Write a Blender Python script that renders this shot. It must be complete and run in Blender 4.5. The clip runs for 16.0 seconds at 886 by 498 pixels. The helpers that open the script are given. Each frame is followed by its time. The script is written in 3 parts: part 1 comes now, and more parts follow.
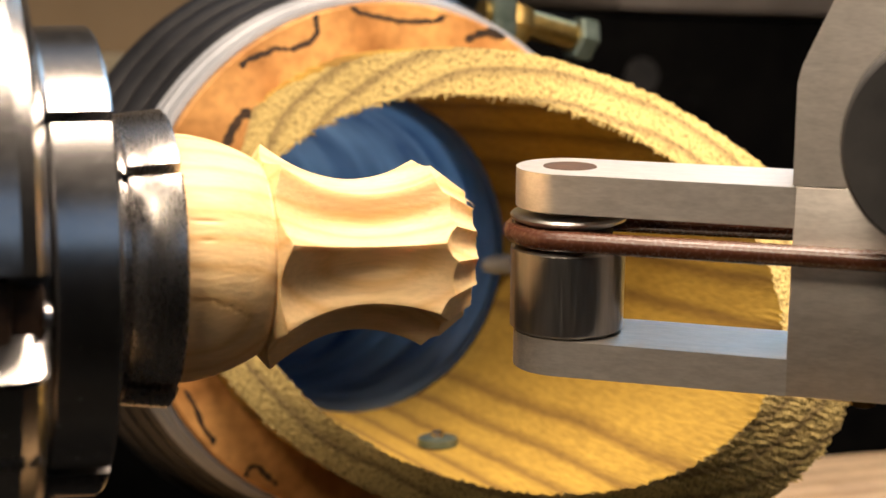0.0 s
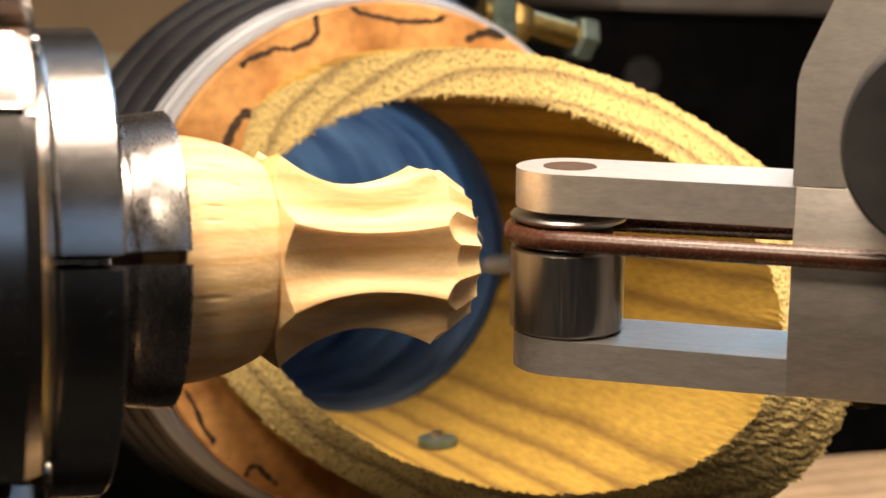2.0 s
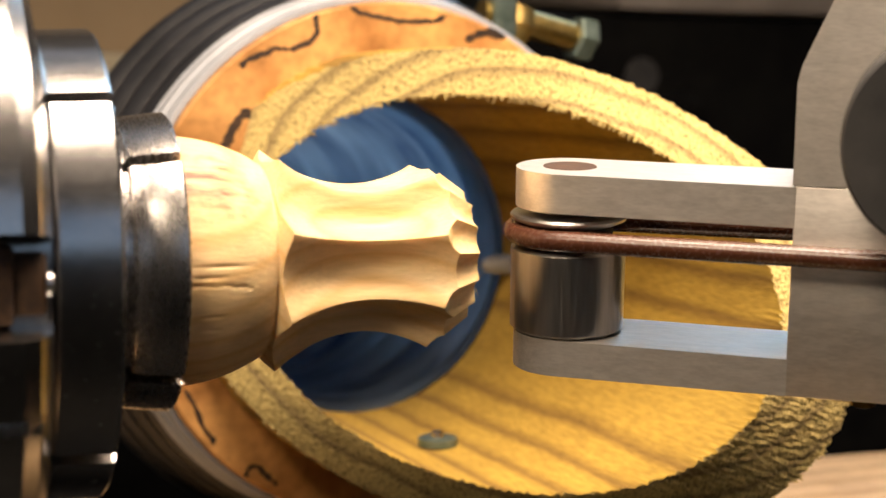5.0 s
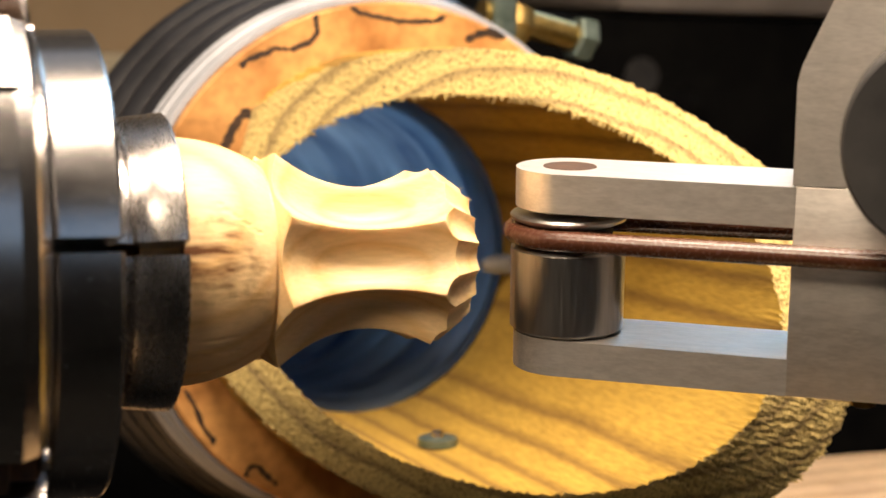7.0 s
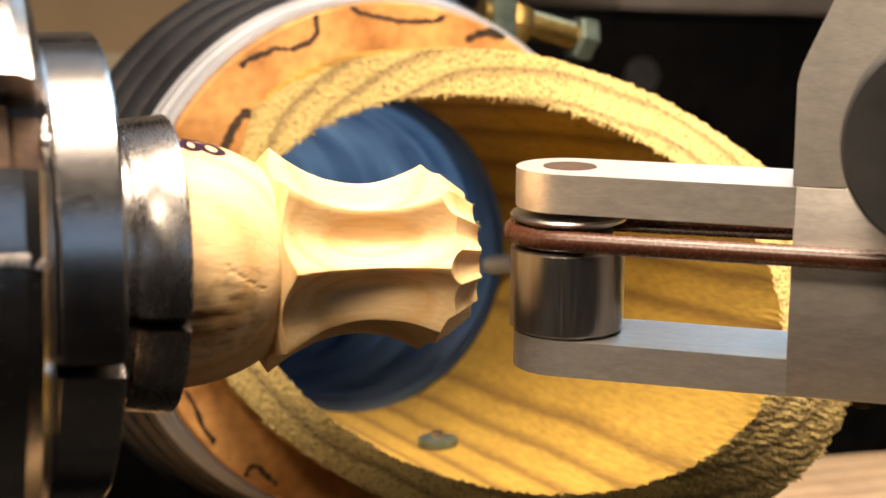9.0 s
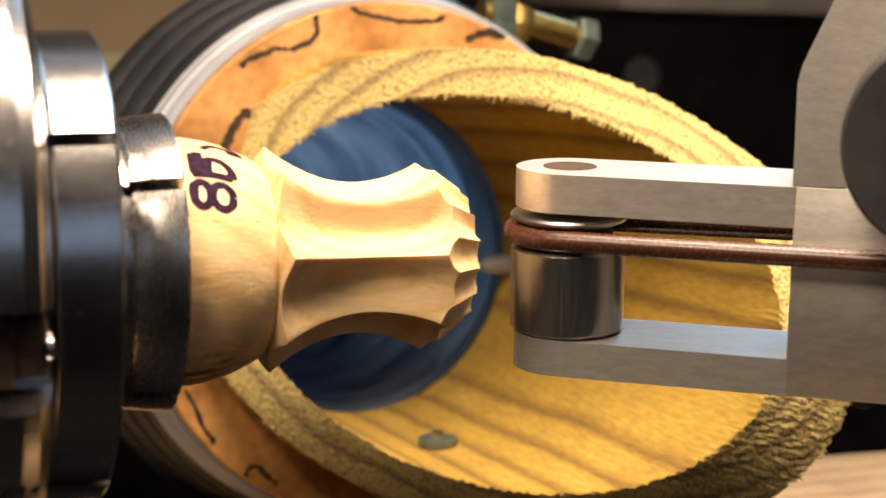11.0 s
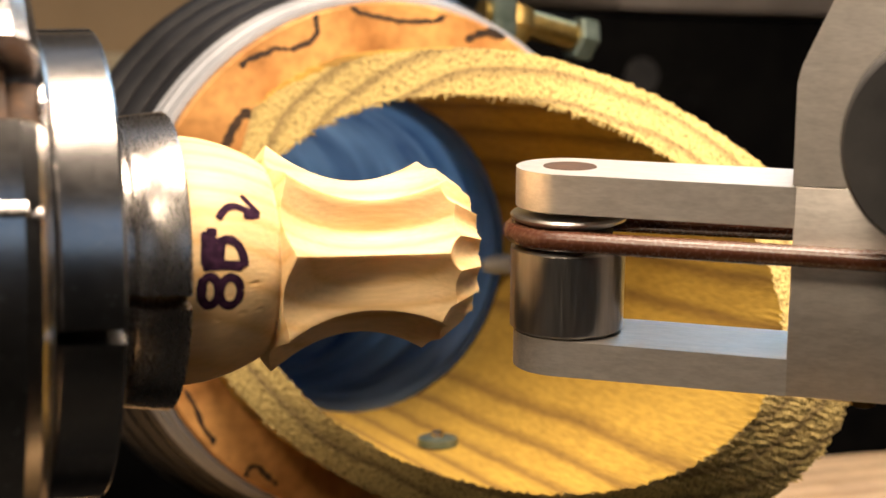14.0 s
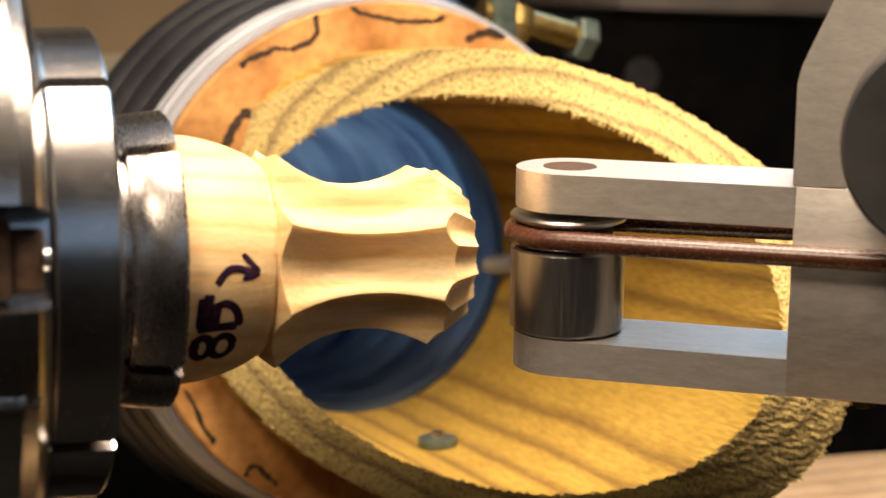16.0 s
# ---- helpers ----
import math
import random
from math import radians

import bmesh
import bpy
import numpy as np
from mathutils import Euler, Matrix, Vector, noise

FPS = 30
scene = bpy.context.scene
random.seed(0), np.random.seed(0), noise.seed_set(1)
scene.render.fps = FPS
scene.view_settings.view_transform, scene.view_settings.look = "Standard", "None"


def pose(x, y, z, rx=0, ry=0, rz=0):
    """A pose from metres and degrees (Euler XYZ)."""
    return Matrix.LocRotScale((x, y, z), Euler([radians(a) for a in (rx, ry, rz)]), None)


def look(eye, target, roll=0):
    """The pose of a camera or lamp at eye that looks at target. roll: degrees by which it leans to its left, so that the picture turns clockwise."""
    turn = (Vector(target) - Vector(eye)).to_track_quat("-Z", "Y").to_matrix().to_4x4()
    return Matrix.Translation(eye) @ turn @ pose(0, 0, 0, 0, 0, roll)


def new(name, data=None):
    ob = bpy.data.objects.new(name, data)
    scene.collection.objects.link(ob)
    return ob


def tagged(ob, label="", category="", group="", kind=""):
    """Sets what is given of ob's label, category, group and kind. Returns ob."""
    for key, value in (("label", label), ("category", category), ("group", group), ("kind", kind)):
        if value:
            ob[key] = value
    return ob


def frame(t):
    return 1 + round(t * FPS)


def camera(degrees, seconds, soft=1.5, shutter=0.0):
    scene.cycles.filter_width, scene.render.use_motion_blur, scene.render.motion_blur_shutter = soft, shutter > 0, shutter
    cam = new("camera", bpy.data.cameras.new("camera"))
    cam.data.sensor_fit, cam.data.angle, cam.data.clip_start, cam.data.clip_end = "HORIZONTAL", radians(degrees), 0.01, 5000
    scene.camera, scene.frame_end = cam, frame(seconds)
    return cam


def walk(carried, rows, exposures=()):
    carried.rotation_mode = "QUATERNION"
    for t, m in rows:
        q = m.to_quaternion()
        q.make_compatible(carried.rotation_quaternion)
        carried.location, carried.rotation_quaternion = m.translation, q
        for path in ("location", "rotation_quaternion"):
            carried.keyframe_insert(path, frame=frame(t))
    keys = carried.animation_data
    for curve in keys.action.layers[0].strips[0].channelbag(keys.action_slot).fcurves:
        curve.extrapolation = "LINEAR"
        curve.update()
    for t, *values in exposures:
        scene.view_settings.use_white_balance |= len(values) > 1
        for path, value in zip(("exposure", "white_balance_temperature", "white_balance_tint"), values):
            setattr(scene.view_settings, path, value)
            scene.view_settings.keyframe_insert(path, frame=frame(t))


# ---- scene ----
cam = camera(30.0, 16.0, soft=1.5)
EYE = (-0.09898, -0.27193, 0.14433)
VIEW = Matrix(((0.94077, 0.02273, -0.33828, EYE[0]), (-0.33778, 0.14895, -0.92936, EYE[1]), (0.02926, 0.98858, 0.14781, EYE[2]), (0, 0, 0, 1)))
walk(cam, [(0.0, VIEW), (16.0, VIEW)], exposures=[(0.0, -0.29, 6350, 10), (1.8, -0.29, 6350, 10), (2.5, -0.24, 6500, 10), (3.2, -0.15, 6500, 10), (4.2, -0.13, 6500, 10), (6.3, -0.02, 6500, 10), (9.2, -0.02, 6500, 10), (11.3, -0.13, 6500, 10), (16.0, -0.13, 6500, 10)])
cam.data.dof.use_dof = True
cam.data.dof.focus_distance = 0.306
cam.data.dof.aperture_fstop = 21.0

# ---- light: a warm workshop lamp over the lathe, cool daylight from two windows, added fills ----
world = bpy.data.worlds.new("world")
scene.world = world
world.use_nodes = True
sky = world.node_tree.nodes.new("ShaderNodeTexSky")
sky.sky_type, sky.sun_disc, sky.sun_elevation, sky.sun_rotation = "NISHITA", False, radians(25), radians(120)
world.node_tree.links.new(sky.outputs[0], world.node_tree.nodes["Background"].inputs[0])
world.node_tree.nodes["Background"].inputs[1].default_value = 0.1


def area(name, m, sx, sy, watts, colour, cone=180):
    data = bpy.data.lights.new(name, "AREA")
    data.shape, data.size, data.size_y, data.energy, data.color = "RECTANGLE", sx, sy, watts, colour
    data.spread = radians(cone)
    ob = new(name, data)
    ob.matrix_world = m
    return ob


BENCH_LAMP = look((0.040, -0.042, 0.400), (0.038, -0.010, 0.1))
# Unseen fill at the front left, added to brighten the fork's front faces.
FRONT_FILL = look((-0.46, -0.44, 0.64), (0.06, 0.0, 0.12))
area("bench_lamp_light", BENCH_LAMP, 0.28, 0.11, 2.9, (1.0, 0.785, 0.60), 150)
area("front_fill_light", FRONT_FILL, 0.27, 0.27, 1.0, (1.0, 0.79, 0.57), 70)
area("window_light_back", look((-0.1, 0.75, 1.35), (0.0, 0.1, 0.1)), 0.9, 0.5, 0.35, (0.42, 0.66, 1.0))
# Unseen cool fill from behind, added to light the hose lining blue.
area("hose_fill_light", look((0.78, 0.78, 0.88), (0.05, 0.26, 0.08)), 0.5, 0.4, 0.75, (0.50, 0.74, 1.0), 70)
# Unseen fill under the ceiling, added to brighten the back board.
area("board_fill_light", look((-0.1, 0.2, 1.55), (-0.1, 0.5, 0.0)), 1.1, 0.2, 3.4, (1.0, 0.80, 0.58))
area("window_light_front", look((0.45, -1.64, 0.88), (0.45, 0.0, 0.88)), 1.46, 0.66, 0.16, (0.70, 0.88, 1.0))


# ---- materials ----
def mat(name, a, b, rough=0.5, metal=0.0, stretch=(1, 1, 1), scale=200.0, fine=1500.0, bump=0.1, spots=0.0, spread=0.12, mid=0.5, depth=0.0004, spec=0.5):
    m = bpy.data.materials.new(name)
    m.use_nodes = True
    N, K = m.node_tree.nodes, m.node_tree.links
    bsdf = N["Principled BSDF"]
    tc, mp = N.new("ShaderNodeTexCoord"), N.new("ShaderNodeMapping")
    mp.inputs["Scale"].default_value = stretch
    K.new(tc.outputs["Object"], mp.inputs["Vector"])
    n1, n2 = N.new("ShaderNodeTexNoise"), N.new("ShaderNodeTexNoise")
    n1.inputs["Scale"].default_value, n1.inputs["Detail"].default_value = scale, 5
    n2.inputs["Scale"].default_value, n2.inputs["Detail"].default_value = fine, 4
    for n in (n1, n2):
        K.new(mp.outputs[0], n.inputs["Vector"])
    ramp = N.new("ShaderNodeValToRGB")
    ramp.color_ramp.elements[0].position, ramp.color_ramp.elements[1].position = mid - 0.18, mid + 0.18
    ramp.color_ramp.elements[0].color, ramp.color_ramp.elements[1].color = (*a, 1), (*b, 1)
    K.new(n1.outputs[0], ramp.inputs[0])
    out = ramp.outputs[0]
    if spots:
        mix, r2 = N.new("ShaderNodeMix"), N.new("ShaderNodeValToRGB")
        mix.data_type, mix.blend_type = "RGBA", "MULTIPLY"
        mix.inputs[0].default_value = spots
        r2.color_ramp.elements[0].position, r2.color_ramp.elements[1].position = 0.35, 0.62
        r2.color_ramp.elements[0].color = (0.25, 0.22, 0.2, 1)
        K.new(n2.outputs[0], r2.inputs[0])
        K.new(out, mix.inputs[6])
        K.new(r2.outputs[0], mix.inputs[7])
        out = mix.outputs[2]
    K.new(out, bsdf.inputs["Base Color"])
    mr = N.new("ShaderNodeMapRange")
    mr.inputs[3].default_value, mr.inputs[4].default_value = max(0.02, rough - spread), min(1, rough + spread)
    K.new(n2.outputs[0], mr.inputs[0])
    K.new(mr.outputs[0], bsdf.inputs["Roughness"])
    bsdf.inputs["Metallic"].default_value = metal
    bsdf.inputs["Specular IOR Level"].default_value = spec
    if bump:
        bp = N.new("ShaderNodeBump")
        bp.inputs["Strength"].default_value, bp.inputs["Distance"].default_value = bump, depth
        K.new(n2.outputs[0], bp.inputs["Height"])
        K.new(bp.outputs[0], bsdf.inputs["Normal"])
    return m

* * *

• **AIM**:
Using the data above, transcribe the lines that run from the line with "curve.update()" to the line with "scene.view_settings.keyframe_insert(path, frame=frame(t))", both ends kept, and output nothing else.

• **FINISHED EXERCISE**:
        curve.update()
    for t, *values in exposures:
        scene.view_settings.use_white_balance |= len(values) > 1
        for path, value in zip(("exposure", "white_balance_temperature", "white_balance_tint"), values):
            setattr(scene.view_settings, path, value)
            scene.view_settings.keyframe_insert(path, frame=frame(t))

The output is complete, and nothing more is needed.